By “existential desperation,” it won’t be out of place to assume that Mr. Adeniyi was alluding to the stomach infrastructure meme. Stomach infrastructure may be derisive political assault, but it’s not as damaging as those who coined the word anticipated: Fayose has since turned the insult into a popular campaign slogan, he made the appointment of a special adviser for Stomach Infrastructure his first official assignment as a governor. Also, Mr. Adeniyi seems to be lost on the irony that any elected individual that governs a state where lack of food has triggered an existential desperation for its inhabitants is undeserving of reelection.
Mr.

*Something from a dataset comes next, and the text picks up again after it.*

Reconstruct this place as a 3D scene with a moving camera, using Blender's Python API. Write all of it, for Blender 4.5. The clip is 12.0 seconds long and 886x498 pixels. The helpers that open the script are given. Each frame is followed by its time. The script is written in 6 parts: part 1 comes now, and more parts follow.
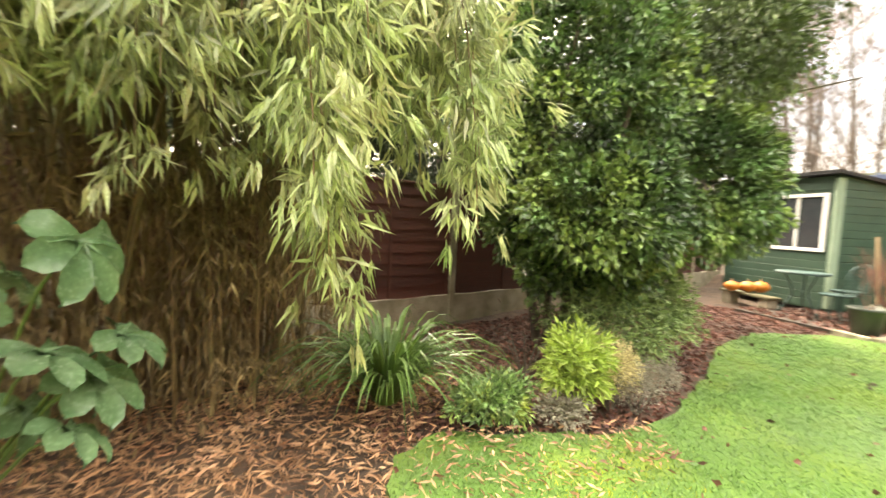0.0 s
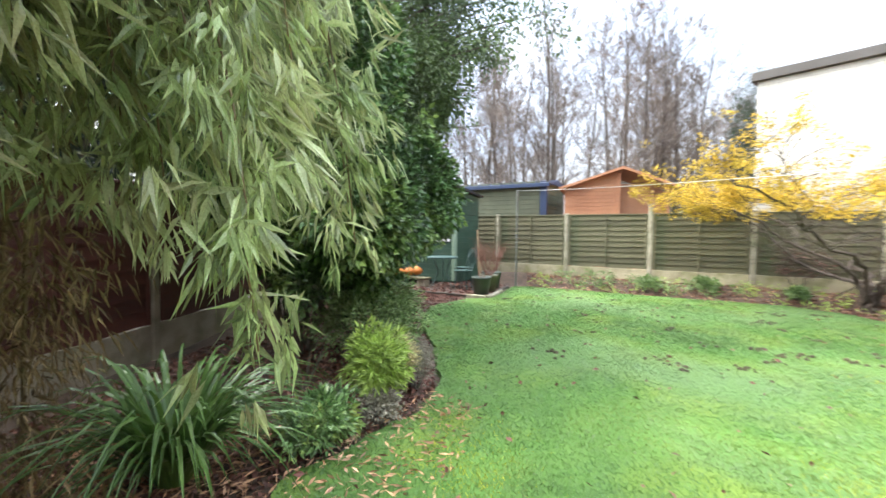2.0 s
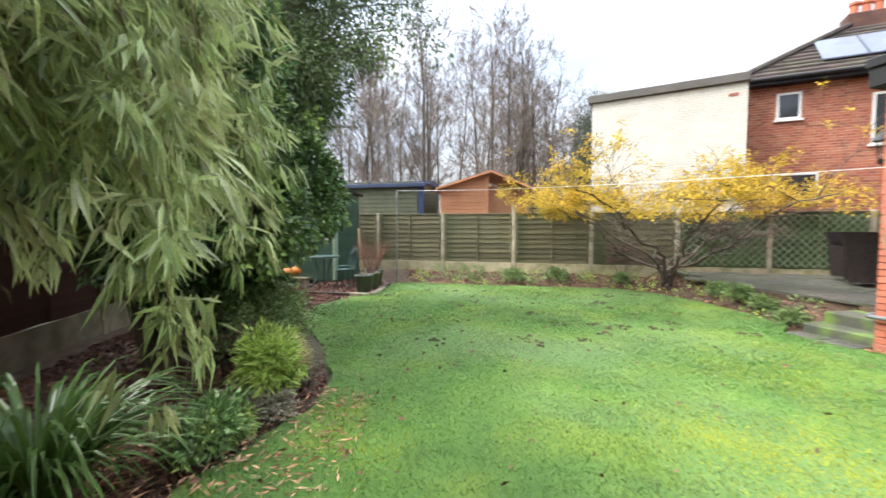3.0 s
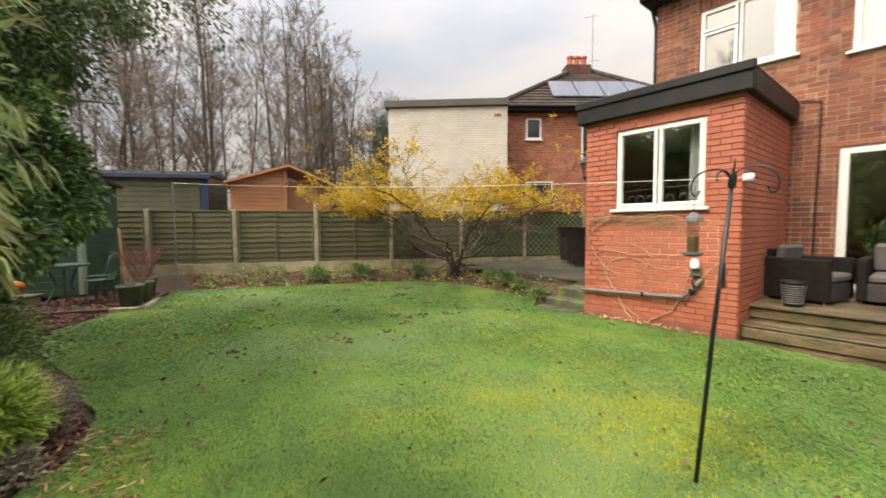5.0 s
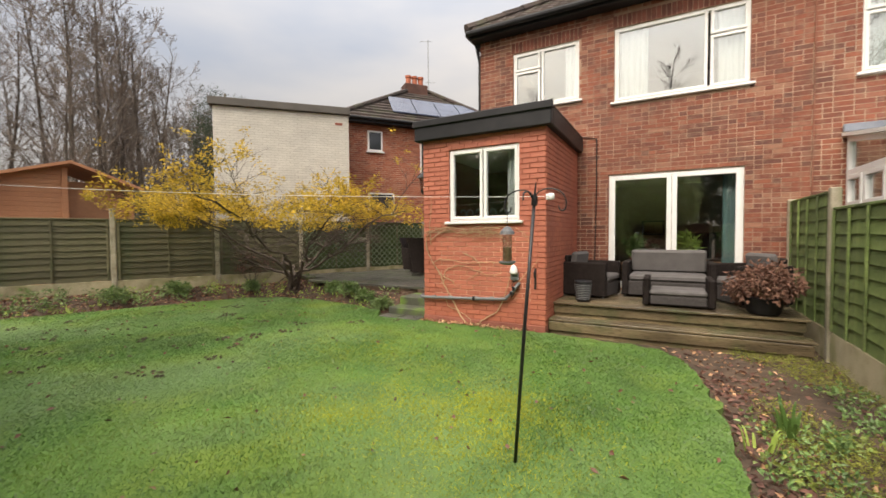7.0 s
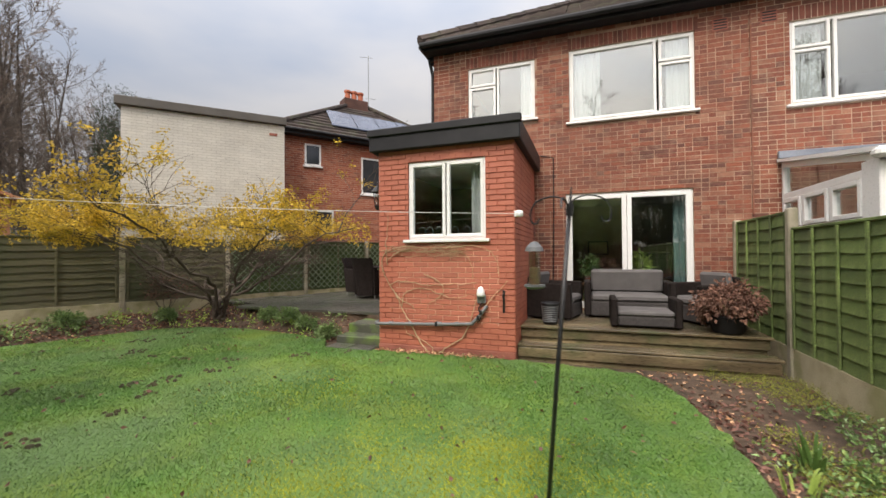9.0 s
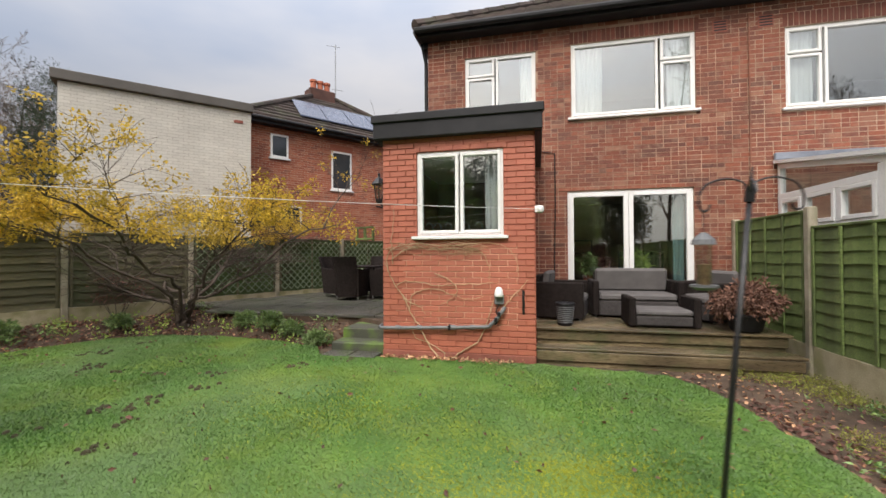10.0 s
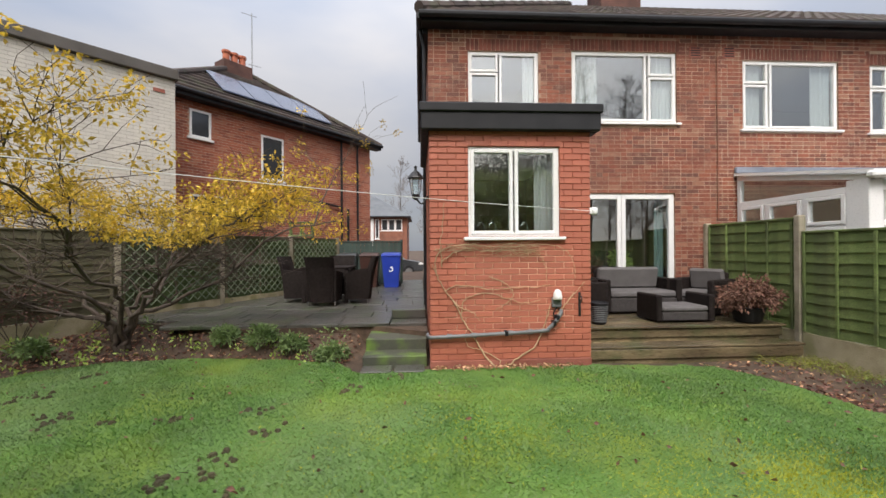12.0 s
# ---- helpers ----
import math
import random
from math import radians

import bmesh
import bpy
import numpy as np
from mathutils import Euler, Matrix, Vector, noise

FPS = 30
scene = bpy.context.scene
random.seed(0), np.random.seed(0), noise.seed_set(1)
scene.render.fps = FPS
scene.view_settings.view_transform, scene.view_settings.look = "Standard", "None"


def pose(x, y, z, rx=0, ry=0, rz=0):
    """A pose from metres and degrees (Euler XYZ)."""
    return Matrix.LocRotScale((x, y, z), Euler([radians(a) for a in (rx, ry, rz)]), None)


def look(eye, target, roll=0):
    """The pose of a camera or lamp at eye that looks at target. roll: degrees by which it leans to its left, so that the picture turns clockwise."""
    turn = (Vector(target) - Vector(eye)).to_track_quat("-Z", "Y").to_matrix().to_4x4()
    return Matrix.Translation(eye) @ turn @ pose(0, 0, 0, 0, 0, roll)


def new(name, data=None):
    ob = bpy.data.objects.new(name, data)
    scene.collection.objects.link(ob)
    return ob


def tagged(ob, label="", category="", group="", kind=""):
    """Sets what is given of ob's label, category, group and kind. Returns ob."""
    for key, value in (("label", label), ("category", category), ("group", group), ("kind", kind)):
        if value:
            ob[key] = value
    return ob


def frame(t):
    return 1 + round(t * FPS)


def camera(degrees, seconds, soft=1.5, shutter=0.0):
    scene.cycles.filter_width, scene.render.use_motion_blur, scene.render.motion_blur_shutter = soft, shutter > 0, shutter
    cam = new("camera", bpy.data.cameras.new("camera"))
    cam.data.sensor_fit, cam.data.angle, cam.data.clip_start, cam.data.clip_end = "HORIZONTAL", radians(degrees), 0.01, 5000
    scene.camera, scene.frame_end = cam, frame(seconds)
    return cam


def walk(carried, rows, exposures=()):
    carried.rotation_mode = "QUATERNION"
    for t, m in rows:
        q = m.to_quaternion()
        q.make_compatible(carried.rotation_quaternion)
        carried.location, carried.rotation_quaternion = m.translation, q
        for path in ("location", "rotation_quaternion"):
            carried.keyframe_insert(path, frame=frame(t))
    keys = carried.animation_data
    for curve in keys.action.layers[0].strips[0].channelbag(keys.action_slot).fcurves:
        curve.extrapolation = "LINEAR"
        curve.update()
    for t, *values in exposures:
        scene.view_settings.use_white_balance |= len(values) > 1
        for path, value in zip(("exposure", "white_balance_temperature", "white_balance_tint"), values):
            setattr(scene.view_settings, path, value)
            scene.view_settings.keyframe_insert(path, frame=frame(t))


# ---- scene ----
# ---- camera and walk ----
cam = camera(94.7, 12.0, shutter=0.5)
PATH = [
    (0, (-0.188, 0.261, 1.283), (1.034, 1.839, 1.155), 2.7),
    (0.5, (-0.38, 0.564, 1.258), (1.178, 1.815, 1.161), 2.0),
    (1, (-0.476, 0.801, 1.266), (1.317, 1.683, 1.176), 1.4),
    (1.5, (-0.544, 0.967, 1.302), (1.387, 1.481, 1.219), 0.9),
    (2, (-0.7, 1.141, 1.317), (1.291, 1.309, 1.234), 0.6),
    (2.5, (-0.855, 1.222, 1.334), (1.137, 1.075, 1.246), 0.5),
    (3, (-0.966, 1.237, 1.344), (0.987, 0.815, 1.252), 0.2),
    (3.2, (-0.996, 1.249, 1.352), (0.932, 0.724, 1.262), 0.2),
    (5, (-1.071, 1.332, 1.395), (0.47, 0.062, 1.281), -0.3),
    (5.5, (-1.084, 1.327, 1.396), (0.317, -0.096, 1.279), -0.4),
    (6, (-1.097, 1.313, 1.401), (0.152, -0.245, 1.287), -0.4),
    (6.5, (-1.114, 1.303, 1.407), (-0.014, -0.364, 1.308), -0.4),
    (7, (-1.109, 1.303, 1.41), (-0.14, -0.445, 1.341), -0.4),
    (9, (-0.502, 0.978, 1.395), (0.167, -0.907, 1.425), -0.4),
    (9.5, (-0.071, 0.884, 1.385), (0.498, -1.033, 1.414), -0.4),
    (10, (0.392, 0.794, 1.376), (0.84, -1.155, 1.403), -0.3),
    (10.5, (0.928, 0.706, 1.382), (1.243, -1.269, 1.405), -0.3),
    (11, (1.488, 0.673, 1.413), (1.659, -1.32, 1.432), -0.3),
    (11.5, (2.012, 0.608, 1.436), (2.043, -1.391, 1.448), -0.4),
    (12, (2.553, 0.58, 1.465), (2.439, -1.417, 1.468), -0.4),
]
walk(cam, [(t, look(eye, target, roll)) for t, eye, target, roll in PATH],
     [(0, 2.33, 8500, 10), (0.8, 2.10, 7700, 10), (1.5, 1.80, 6500, 9), (2.5, 1.32, 6100, 8), (3.2, 1.05, 6600, 8), (5, 0.40, 7700, 12), (7, 0.14, 7400, 12), (9, 0.0, 6900, 12), (12, -0.05, 6600, 12)])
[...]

Adeniyi should also tell us what is so “refined” about a leader that plunged his state into an abyss of unnecessary debt. Mr. Fayose left ₦10B in the state coffers when he was shown the way out in 2006. Fayemi did not only deplete the windfall, he also plunged the state into a ₦500M budget shortfall. The supposedly enlightened Fayemi also failed to advance the position of Ekiti State in the overall ranking by WAEC, choosing instead to let the “Fountain of Knowledge” motto of the state become a laughable irony.
And Mr. Adeniyi needs to tell us when appearing at the court in a suit that one is a party to became an attempt at inflicting “corporal punishment” on judges. Apparently, some individuals do not understand that, no matter their level or exposure or education, they cannot make the people see black if the object is white.
I owe readers an apology for not pointing them at the real culprit of Mr. Adeniyi’s yellow journalism on time: The Nigerian Union of Journalists. Yes, Nigerians would have been spared all these obnoxious ranting he’s masquerading as authoritative journalism had NUJ either censured or thoroughly banned him from practicing journalism after all the shameful antics he exhibited amidst President Yar’Adua’s health crisis. After all, Michael Aandoakaa, former Attorney-General of the Federation, with whom Adeniyi colluded to keep the nation in darkness, was permanently stripped off his SANship and his license to practice law temporarily withdrawn.